One month after the wedding, Anna underwent seven hours of surgery for a mastectomy with an immediate TRAM flap reconstruction. All 16 lymph nodes removed during the surgery came back negative. Anna had chemotherapy. The day of her first chemo treatment, Brian shaved his head to show his support. "When other couples are supposed to be starting their new life together, Brian was sitting on the bathroom floor holding me as I was throwing up."

Anna recalls the experience: "Cancer changed our lives as individuals and as a couple. I was young-too young for breast cancer, some would think. But I learned from experience that breast cancer does happen to young women. I also learned that having cancer at an early age brings different types of problems to a woman and her spouse. Because of this I became involved in the Young Survival Coalition, an organization focused on supporting young women with breast cancer. I went on to get my MBA in healthcare administration and work in breast health, cancer genetics and now cancer prevention research. I feel like I am making a difference every day so that no one, in particular a young woman, has to feel alone when she is diagnosed with cancer.

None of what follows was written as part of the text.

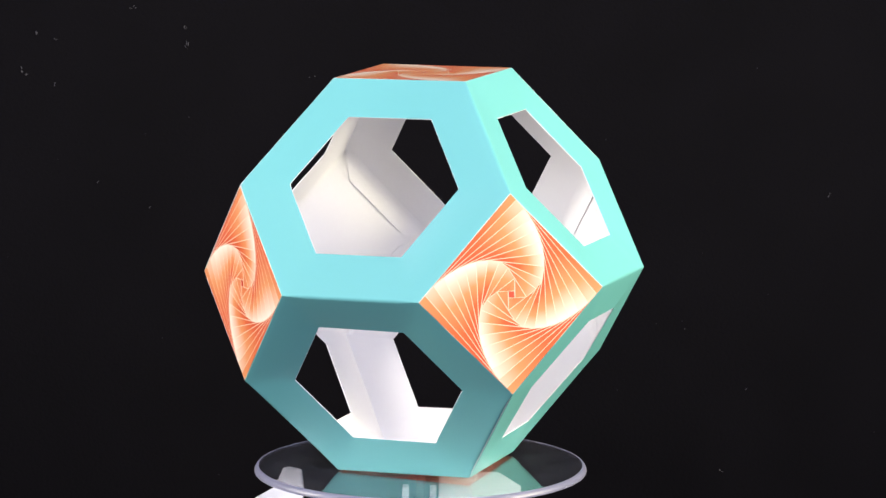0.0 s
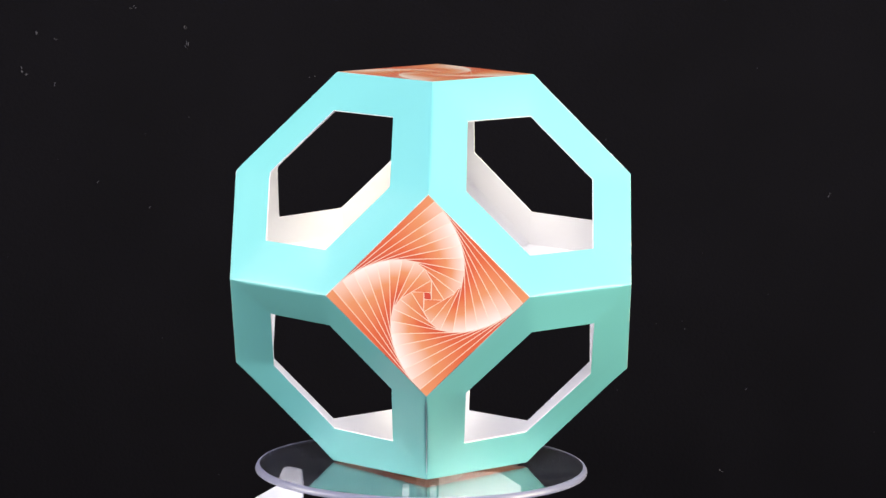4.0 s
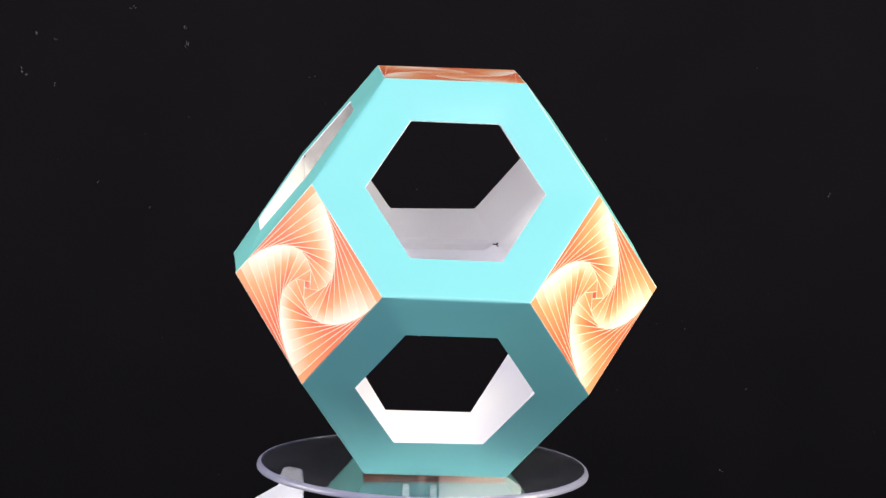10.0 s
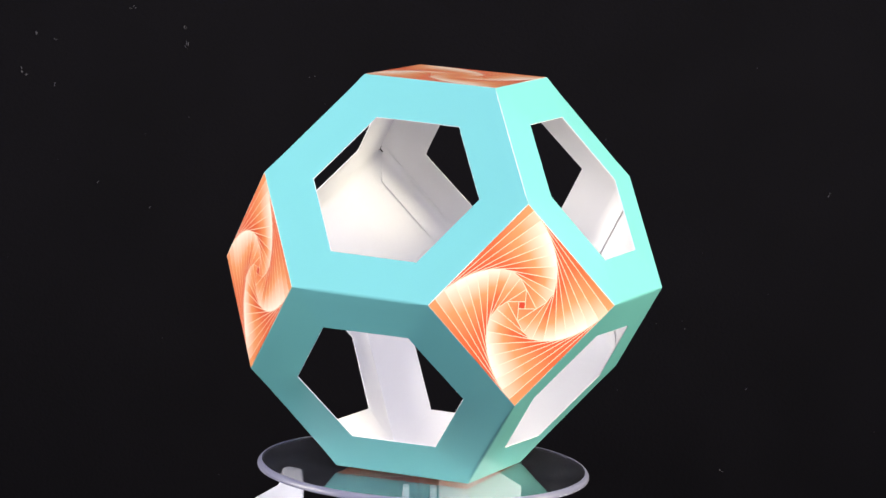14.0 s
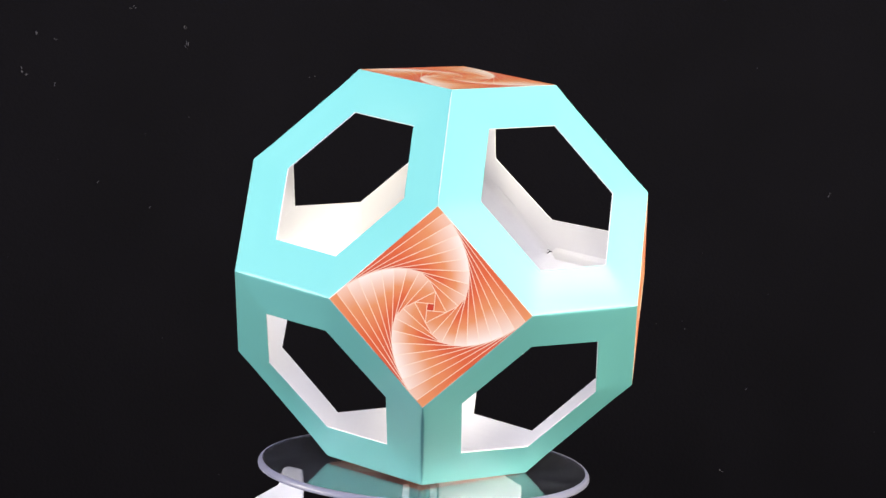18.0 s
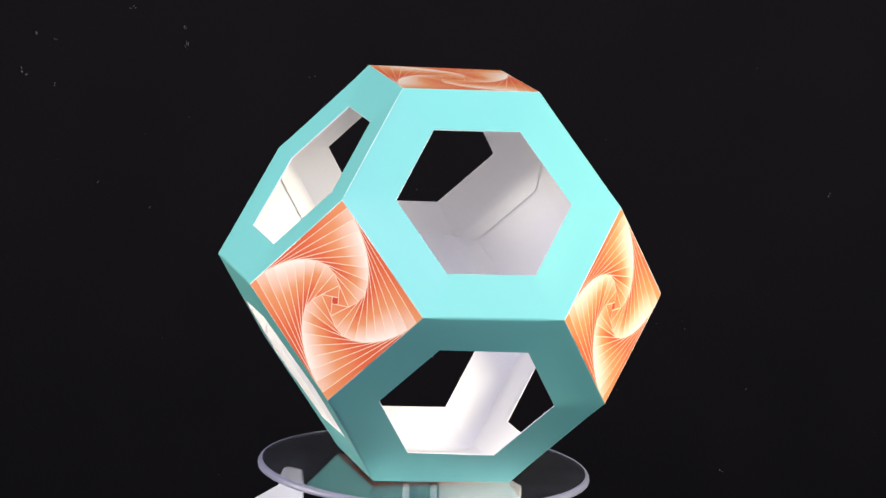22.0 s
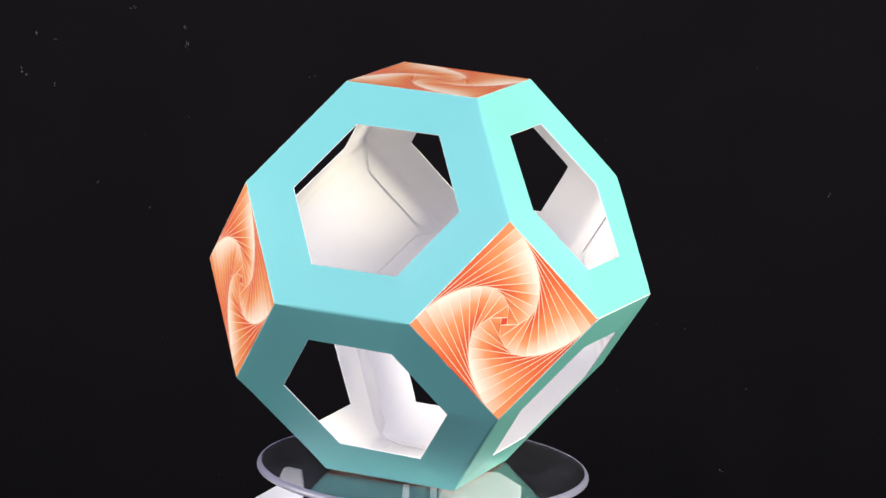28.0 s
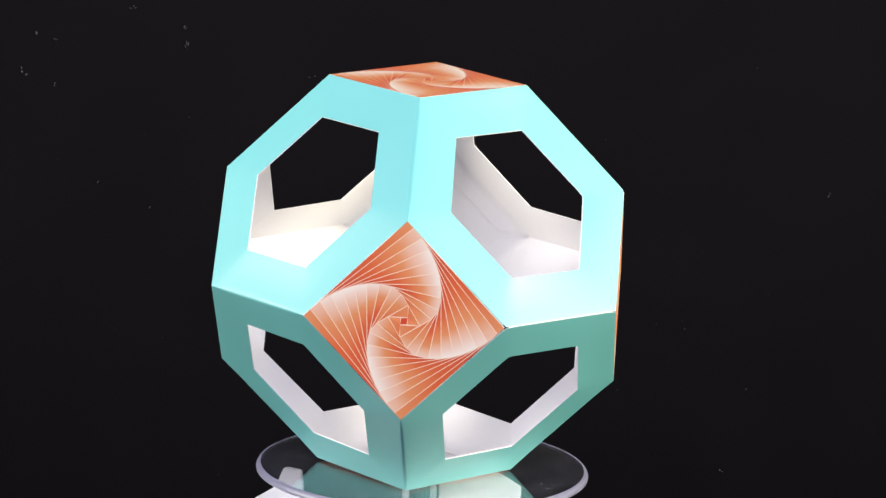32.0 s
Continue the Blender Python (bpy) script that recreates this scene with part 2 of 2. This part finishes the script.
DISC_Z = -0.0717
disc = tagged(new("turntable_disc"), "clear round acrylic disc with a frosted rounded rim", "turntable")
plate_bm = turned([(0, 0.0006), (0.0585, 0.0006), (0.0592, 0.0004), (0.0597, -0.0001), (0.0600, -0.0007), (0.0601, -0.0012),
                   (0.0600, -0.0017), (0.0590, -0.0020), (0.0575, -0.0020), (0, -0.0020)], closed=False)
for f in plate_bm.faces:
    f.material_index = int(f.calc_center_median().xy.length > 0.0588)
    f.smooth = f.material_index == 1
part("plate", plate_bm, [CLEAR, FROST], disc).visible_shadow = False
part("spindle", turned([(0, -0.0020), (0.0016, -0.0020), (0.0016, -0.046), (0, -0.046)], 32, closed=False), BLACK, disc, "black spindle")
for x in (-0.0056, 0.0044):
    part("post", slab([(x - 0.0012, -0.004), (x + 0.0012, -0.004), (x + 0.0012, 0.004), (x - 0.0012, 0.004)], 0.008, RISE), PLASTIC, base, "slim white plastic post")

# ---- the paper polyhedron ----
EDGE = 0.05
UNIT = EDGE / math.sqrt(2)
poly = tagged(new("paper_polyhedron"), "hollow card polyhedron, teal hexagon frames, orange whirl squares, on disc", "paper model")
rng = random.Random(7)


# corner offsets that fit the model to the camera's view, in millimetres
CORNER_FIT = {(0, 1, 2): (0.1, -0.3, 0.2), (0, 1, -2): (-0.4, -0.1, 0.2), (0, -1, -2): (-0.2, -1.3, 0.2), (0, 2, -1): (-0.3, 0.1, 0.4),
          (0, -2, -1): (0.1, -0.8, 0.4), (1, 0, -2): (-0.4, -0.1, 0.3), (-1, 0, 2): (0.4, -0.2, -0.1), (-1, 0, -2): (0.1, -0.5, 0),
          (-2, 0, 1): (-0.4, 0.6, -0.7), (1, 2, 0): (-0.7, -0.3, 0.1), (1, -2, 0): (0.1, -0.5, 0.3), (-1, 2, 0): (0.2, 1.2, 0),
          (-1, -2, 0): (0.3, 0.3, -0.3), (2, -1, 0): (0.1, 0.5, 0), (-2, 1, 0): (-0.5, 0.7, -0.8), (-2, -1, 0): (0.2, 0.7, -0.2)}
# how each hexagon sags or bellies round its window, fitted to the camera's view: the corner that its first axis points
# to, the window's shift along and across that axis in mm, its growth in percent, how far it stands out in mm, and how
# that leans along and across the axis
WARP = {(-1, -1, -1): ((-2, 0, -1), 0.19, 0.54, 0.07, -1.71, -0.49, 0.15),
        (-1, -1, 1): ((-1, -2, 0), -0.11, 0.2, -0.18, 0.96, 0.23, 0),
        (-1, 1, -1): ((-1, 2, 0), 0.47, -0.06, 0.52, 1.09, -0.04, -0.01),
        (-1, 1, 1): ((-2, 0, 1), -0.09, 0.1, -0.56, 0.23, -0.79, -0.77),
        (1, -1, -1): ((1, -2, 0), 0.32, 0.26, -0.18, 0.51, 0.98, -0.17),
        (1, -1, 1): ((2, 0, 1), 0.09, -0.1, 0.09, -0.95, -0.15, -0.19),
        (1, 1, -1): ((2, 0, -1), 0.08, 0.07, 0.14, 0.4, -0.64, -0.01),
        (1, 1, 1): ((1, 2, 0), 0.17, 0.1, -0.04, 1.19, 0.07, 0.01)}
# creases that are glued butt joints, with the white cut edge showing
BUTTED = ({(1, 0, 2), (2, 0, 1)}, {(-1, 2, 0), (-2, 1, 0)}, {(-1, 0, 2), (-2, 0, 1)})

# corners where the cards do not quite meet, and seams where one card stops short of its neighbour: that card and the gap in mm
PINHOLES = {(-2, 0, 1): 0.40, (-1, 2, 0): 0.42, (-2, 1, 0): 0.38}
GAPS = {((-2, 1, 0), (-1, 2, 0)): ((-1, 1, 1), 0.24), ((1, 0, 2), (2, 0, 1)): ((1, -1, 1), 0.22), ((0, -2, -1), (0, -1, -2)): ((-1, -1, -1), 0.26)}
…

Anna and Brian's life changed quickly. They were a very young couple facing a breast cancer diagnosis, but they allowed an unexpected visitor to turn their lives into a mission to help others.

Brian, Anna's husband, provides commentary in the Breast Cancer Support Partner Handbook.


Earnestine

Earnestine's Story

Earnestine was in her late forties in June of 2007 when she was diagnosed with infiltrating ductal carcinoma. She had seen cancer in her extended family, so she says that her diagnosis didn't come as a complete surprise. She was, though, concerned about how her family would cope with the changes cancer would bring. Her three children, Shannon, Krystle and Amber, needed her. Her aging mother needed her. She was the head of her household and, at the time of her diagnosis, held two jobs to pay the bills.

She didn't have time for cancer, but once she was diagnosed, she was anxious to learn what could be done. She underwent lumpectomy with lymph node dissection, chemotherapy and radiation therapy. She is currently being treated with Herceptin® and close follow-up care.

During her treatment, she learned to slow down and take care of her health. She also learned to depend on her family for support. Now, two years out from treatment, the side effects are mostly gone, and Earnestine has a new focus on taking care of herself and enjoying her children and grandson. She demonstrates the best of survivorship when she says, For me, cancer had its ups and downs-but I'm still here."

Krystle, her daughter, provides commentary in the Breast Cancer Support Partner Handbook.


As Survivors, we learn that survivorship is an attitude we adopt. It is the one component of recovery that no one else can do for us. We have to decide for ourselves how we intend to respond to our illness and how we will approach our recovery. We, alone, decide to become Survivors.